##### Recorded data #####
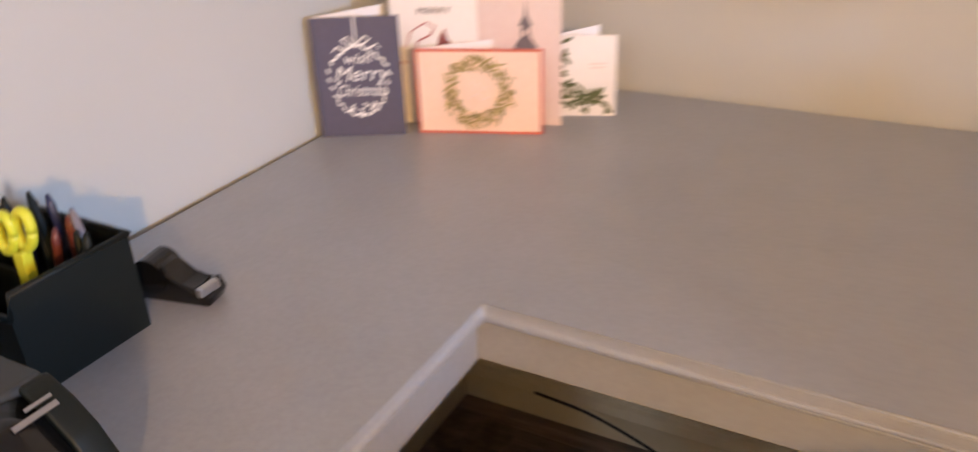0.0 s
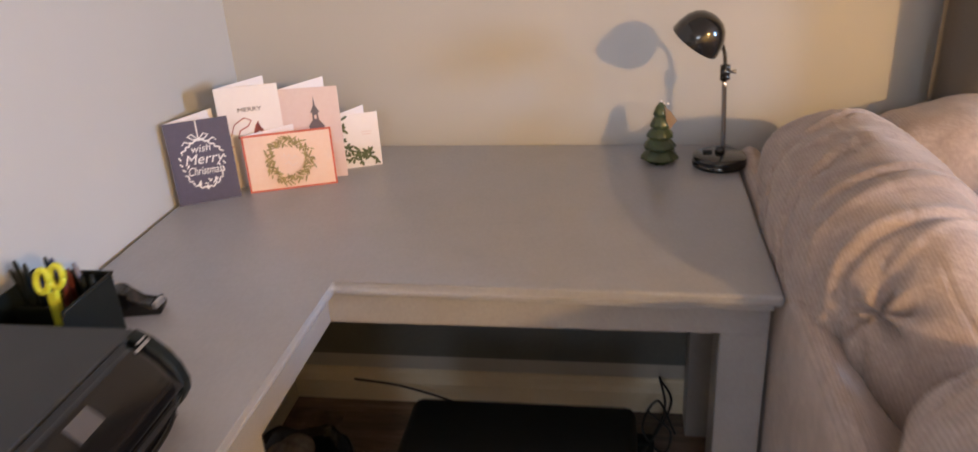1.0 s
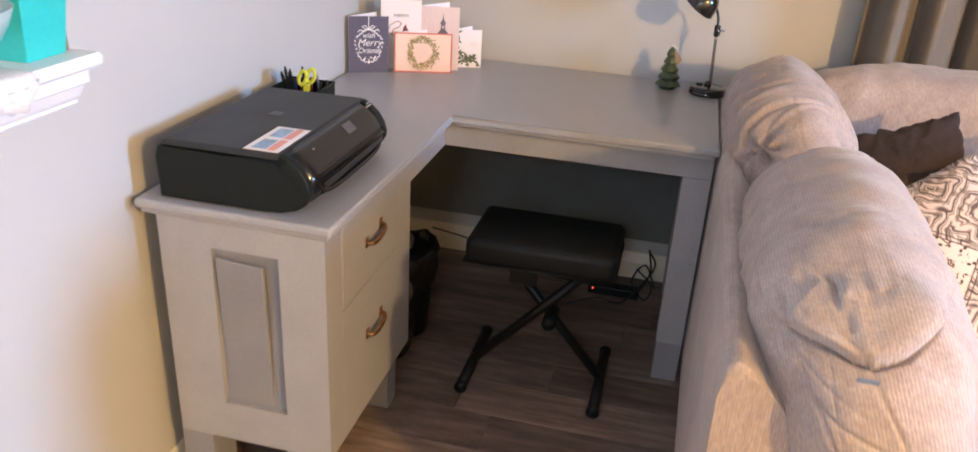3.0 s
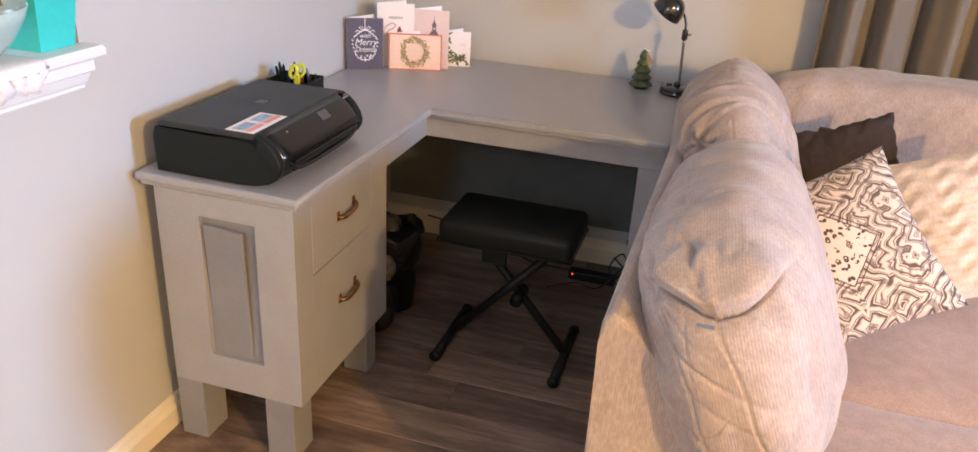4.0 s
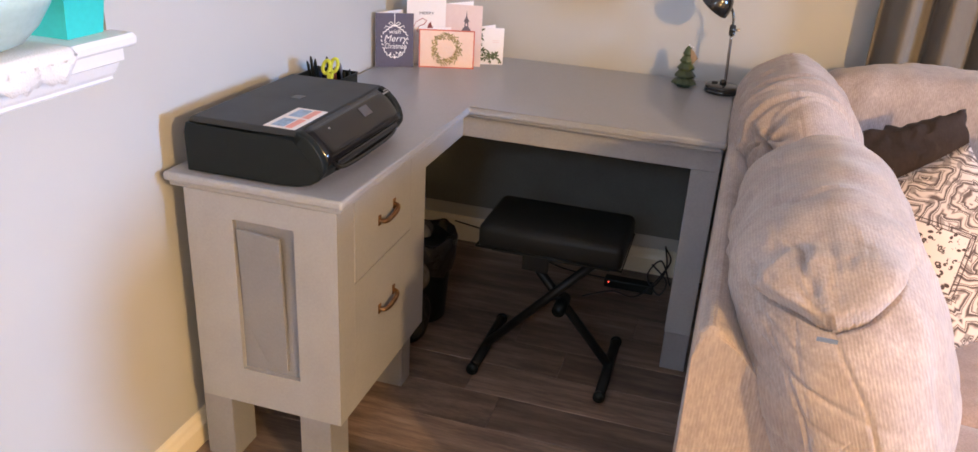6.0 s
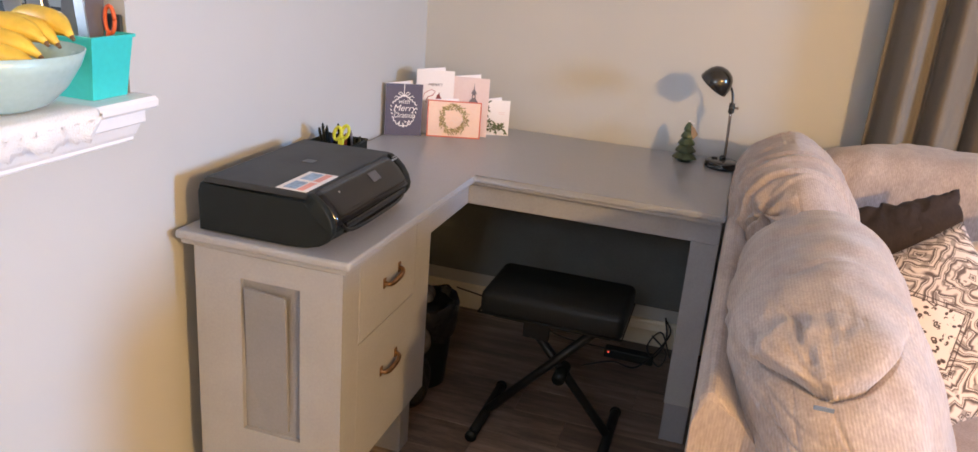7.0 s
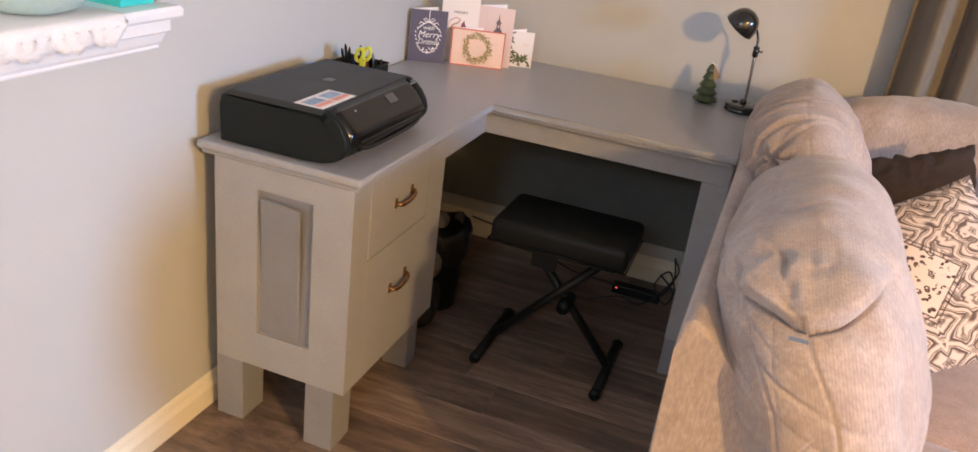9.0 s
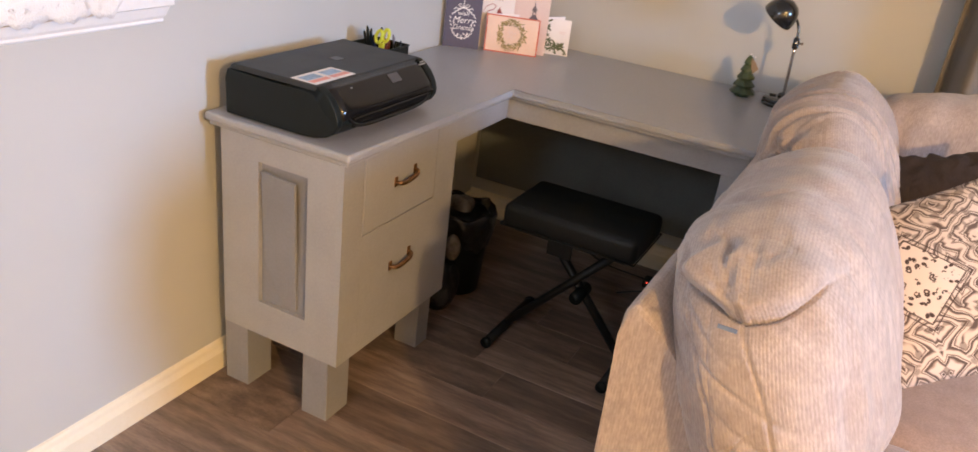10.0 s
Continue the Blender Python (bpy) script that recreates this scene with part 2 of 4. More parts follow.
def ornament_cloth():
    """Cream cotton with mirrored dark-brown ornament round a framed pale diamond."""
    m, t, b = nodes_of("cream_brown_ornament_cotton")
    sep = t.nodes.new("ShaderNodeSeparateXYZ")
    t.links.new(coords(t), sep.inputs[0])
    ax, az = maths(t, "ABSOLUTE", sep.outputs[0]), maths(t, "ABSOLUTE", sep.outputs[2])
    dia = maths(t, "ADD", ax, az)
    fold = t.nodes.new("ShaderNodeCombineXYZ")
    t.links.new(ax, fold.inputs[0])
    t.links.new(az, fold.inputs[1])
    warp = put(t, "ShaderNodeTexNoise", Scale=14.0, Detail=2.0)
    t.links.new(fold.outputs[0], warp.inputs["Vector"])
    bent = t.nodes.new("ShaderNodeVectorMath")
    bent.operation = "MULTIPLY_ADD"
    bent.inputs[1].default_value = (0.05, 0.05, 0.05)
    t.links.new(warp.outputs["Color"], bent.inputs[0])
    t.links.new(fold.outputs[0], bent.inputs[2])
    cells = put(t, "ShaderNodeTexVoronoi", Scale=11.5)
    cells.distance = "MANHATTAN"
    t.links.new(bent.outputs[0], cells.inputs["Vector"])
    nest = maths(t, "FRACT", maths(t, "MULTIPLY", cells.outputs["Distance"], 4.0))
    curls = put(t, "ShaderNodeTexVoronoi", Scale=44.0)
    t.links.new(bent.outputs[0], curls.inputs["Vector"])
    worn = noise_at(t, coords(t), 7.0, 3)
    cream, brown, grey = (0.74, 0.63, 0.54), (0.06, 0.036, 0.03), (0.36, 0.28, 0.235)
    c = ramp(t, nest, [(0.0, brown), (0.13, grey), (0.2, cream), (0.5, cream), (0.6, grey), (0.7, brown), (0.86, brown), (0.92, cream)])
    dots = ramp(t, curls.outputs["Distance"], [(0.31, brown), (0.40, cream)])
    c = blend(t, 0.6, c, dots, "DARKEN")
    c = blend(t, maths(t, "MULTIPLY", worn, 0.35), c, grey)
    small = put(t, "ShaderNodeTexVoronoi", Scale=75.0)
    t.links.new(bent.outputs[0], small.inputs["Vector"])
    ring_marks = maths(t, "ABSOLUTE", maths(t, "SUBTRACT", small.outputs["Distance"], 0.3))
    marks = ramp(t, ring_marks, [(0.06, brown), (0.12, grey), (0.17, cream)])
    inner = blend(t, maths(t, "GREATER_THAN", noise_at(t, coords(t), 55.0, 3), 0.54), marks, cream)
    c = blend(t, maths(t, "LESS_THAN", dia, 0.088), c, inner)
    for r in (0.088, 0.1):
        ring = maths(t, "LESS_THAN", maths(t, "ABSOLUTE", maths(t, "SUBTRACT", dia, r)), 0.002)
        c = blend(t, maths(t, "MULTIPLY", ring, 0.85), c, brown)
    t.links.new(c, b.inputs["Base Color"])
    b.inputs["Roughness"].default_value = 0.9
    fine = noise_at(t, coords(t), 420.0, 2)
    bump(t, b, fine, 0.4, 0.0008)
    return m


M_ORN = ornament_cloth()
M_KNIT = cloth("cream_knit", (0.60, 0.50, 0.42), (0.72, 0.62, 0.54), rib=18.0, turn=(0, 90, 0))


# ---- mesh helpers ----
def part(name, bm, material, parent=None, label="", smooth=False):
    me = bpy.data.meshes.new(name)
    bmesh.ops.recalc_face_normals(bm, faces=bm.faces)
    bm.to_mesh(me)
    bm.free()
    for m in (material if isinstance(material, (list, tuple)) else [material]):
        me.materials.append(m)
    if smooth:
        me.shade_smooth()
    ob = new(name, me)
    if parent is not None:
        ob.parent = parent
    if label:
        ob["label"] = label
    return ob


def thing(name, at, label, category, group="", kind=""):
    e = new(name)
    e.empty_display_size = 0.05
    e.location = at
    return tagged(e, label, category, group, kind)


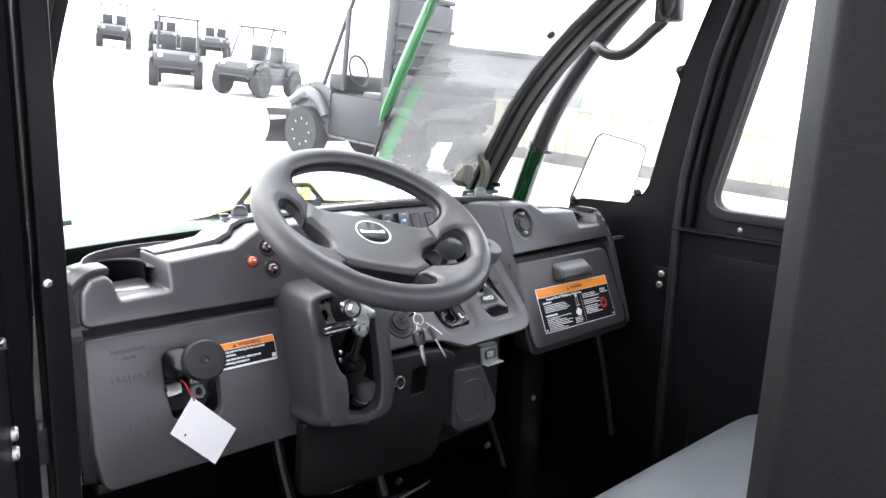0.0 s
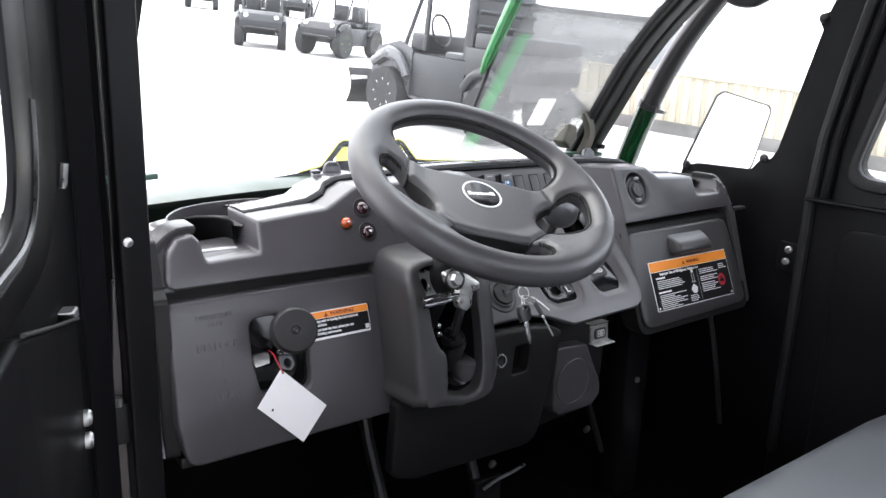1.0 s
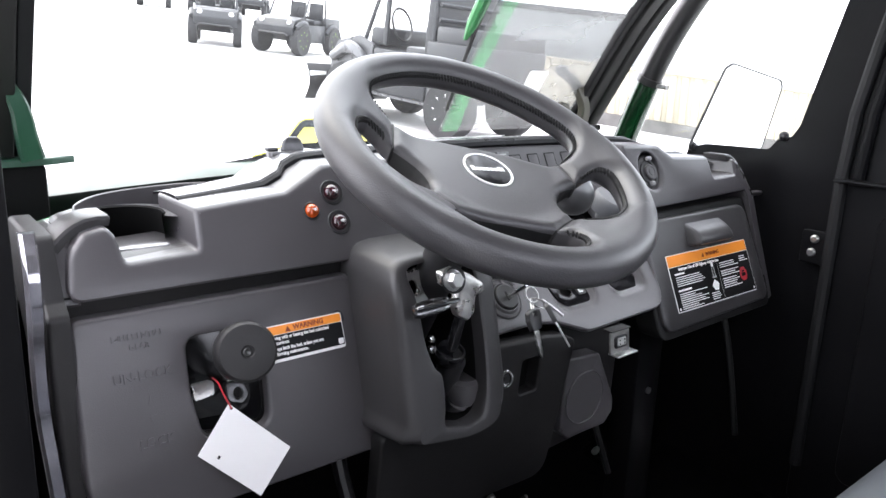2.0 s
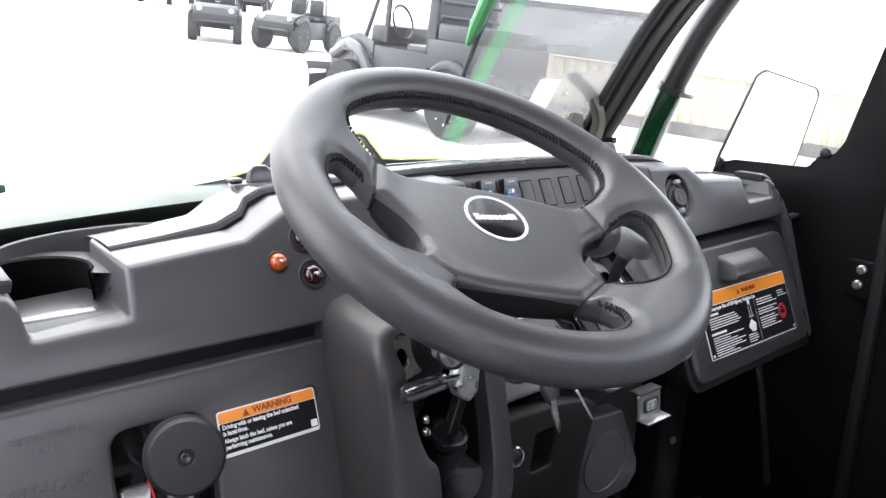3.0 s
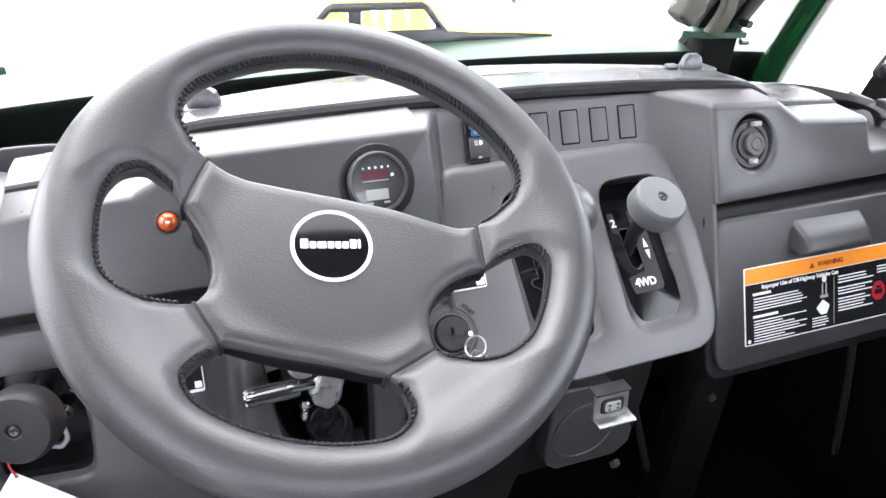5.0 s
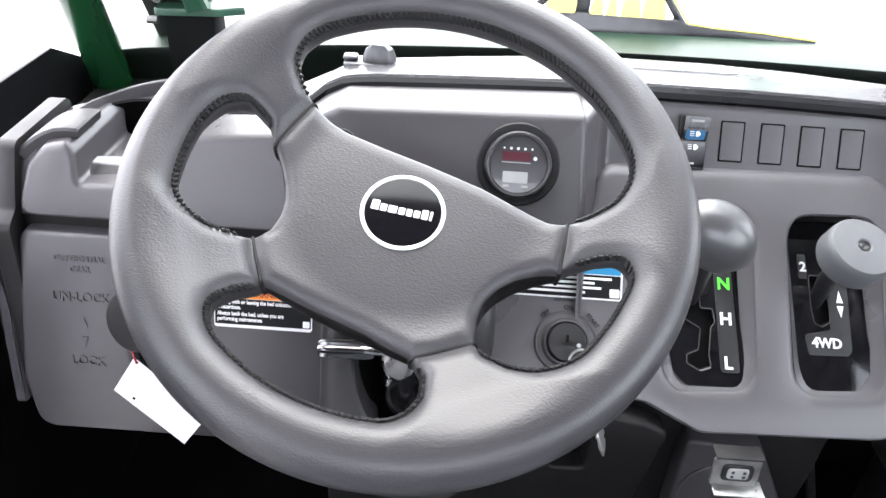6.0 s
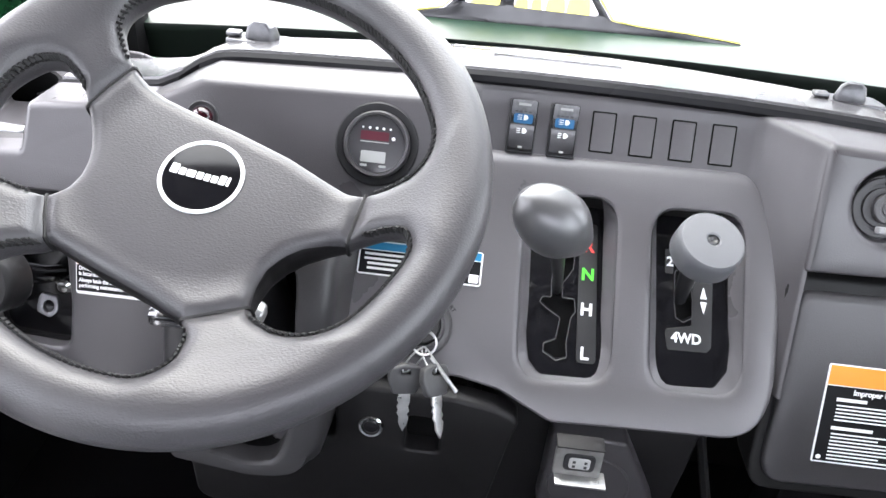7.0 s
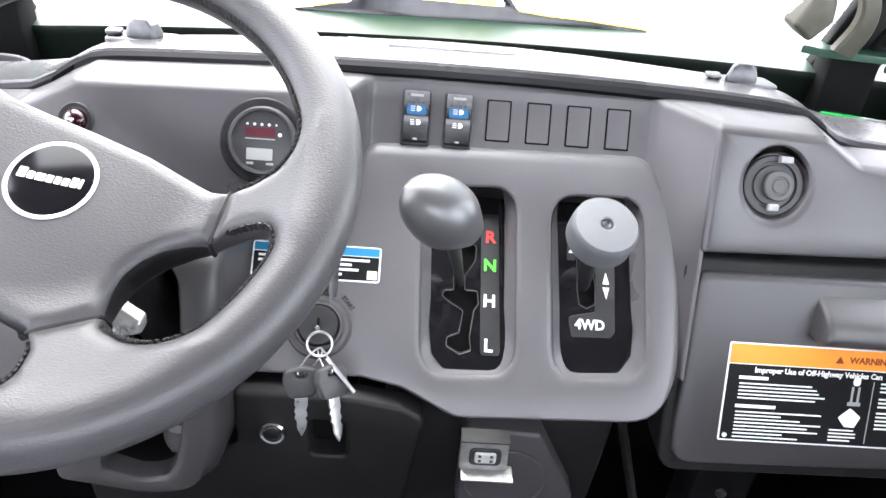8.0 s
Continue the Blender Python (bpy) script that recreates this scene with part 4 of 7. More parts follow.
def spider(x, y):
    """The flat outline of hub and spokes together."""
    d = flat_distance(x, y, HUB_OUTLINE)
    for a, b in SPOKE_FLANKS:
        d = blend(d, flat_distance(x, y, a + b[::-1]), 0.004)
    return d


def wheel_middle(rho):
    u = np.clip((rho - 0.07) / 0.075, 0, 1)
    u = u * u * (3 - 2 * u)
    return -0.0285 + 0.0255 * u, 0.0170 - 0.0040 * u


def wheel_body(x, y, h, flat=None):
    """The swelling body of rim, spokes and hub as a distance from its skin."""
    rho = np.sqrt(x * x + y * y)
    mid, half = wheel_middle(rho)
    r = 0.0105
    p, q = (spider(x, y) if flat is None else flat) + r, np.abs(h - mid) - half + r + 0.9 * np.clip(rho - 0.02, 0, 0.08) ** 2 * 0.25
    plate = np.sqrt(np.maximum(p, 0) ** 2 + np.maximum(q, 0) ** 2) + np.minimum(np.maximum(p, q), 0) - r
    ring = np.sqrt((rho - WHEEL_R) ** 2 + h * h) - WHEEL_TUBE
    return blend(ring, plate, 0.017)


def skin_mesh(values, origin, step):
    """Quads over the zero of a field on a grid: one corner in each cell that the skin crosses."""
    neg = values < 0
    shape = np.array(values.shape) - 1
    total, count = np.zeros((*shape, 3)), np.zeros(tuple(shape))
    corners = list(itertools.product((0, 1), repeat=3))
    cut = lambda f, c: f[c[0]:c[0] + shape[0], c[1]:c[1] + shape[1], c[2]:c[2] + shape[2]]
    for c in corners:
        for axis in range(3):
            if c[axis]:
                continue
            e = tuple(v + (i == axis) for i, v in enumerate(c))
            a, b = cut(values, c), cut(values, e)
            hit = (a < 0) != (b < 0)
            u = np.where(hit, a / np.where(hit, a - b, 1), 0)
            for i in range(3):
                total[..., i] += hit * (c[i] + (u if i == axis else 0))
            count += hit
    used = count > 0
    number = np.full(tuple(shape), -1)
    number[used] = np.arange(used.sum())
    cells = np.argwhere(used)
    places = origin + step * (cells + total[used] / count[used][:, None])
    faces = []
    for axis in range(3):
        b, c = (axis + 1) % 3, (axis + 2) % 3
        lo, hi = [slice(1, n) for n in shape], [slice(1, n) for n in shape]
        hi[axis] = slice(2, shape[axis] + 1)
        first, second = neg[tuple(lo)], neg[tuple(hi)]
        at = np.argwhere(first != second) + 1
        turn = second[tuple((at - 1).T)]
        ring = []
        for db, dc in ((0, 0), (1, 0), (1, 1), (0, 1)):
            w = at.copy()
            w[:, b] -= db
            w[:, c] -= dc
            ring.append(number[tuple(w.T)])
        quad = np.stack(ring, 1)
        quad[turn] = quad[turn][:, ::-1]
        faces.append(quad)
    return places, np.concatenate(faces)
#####
*Stated goal:*
Copy every line from the records above that contains the word "script".

*Correct answer:*
Continue the Blender Python (bpy) script that recreates this scene with part 2 of 4. More parts follow.
Continue the Blender Python (bpy) script that recreates this scene with part 4 of 7. More parts follow.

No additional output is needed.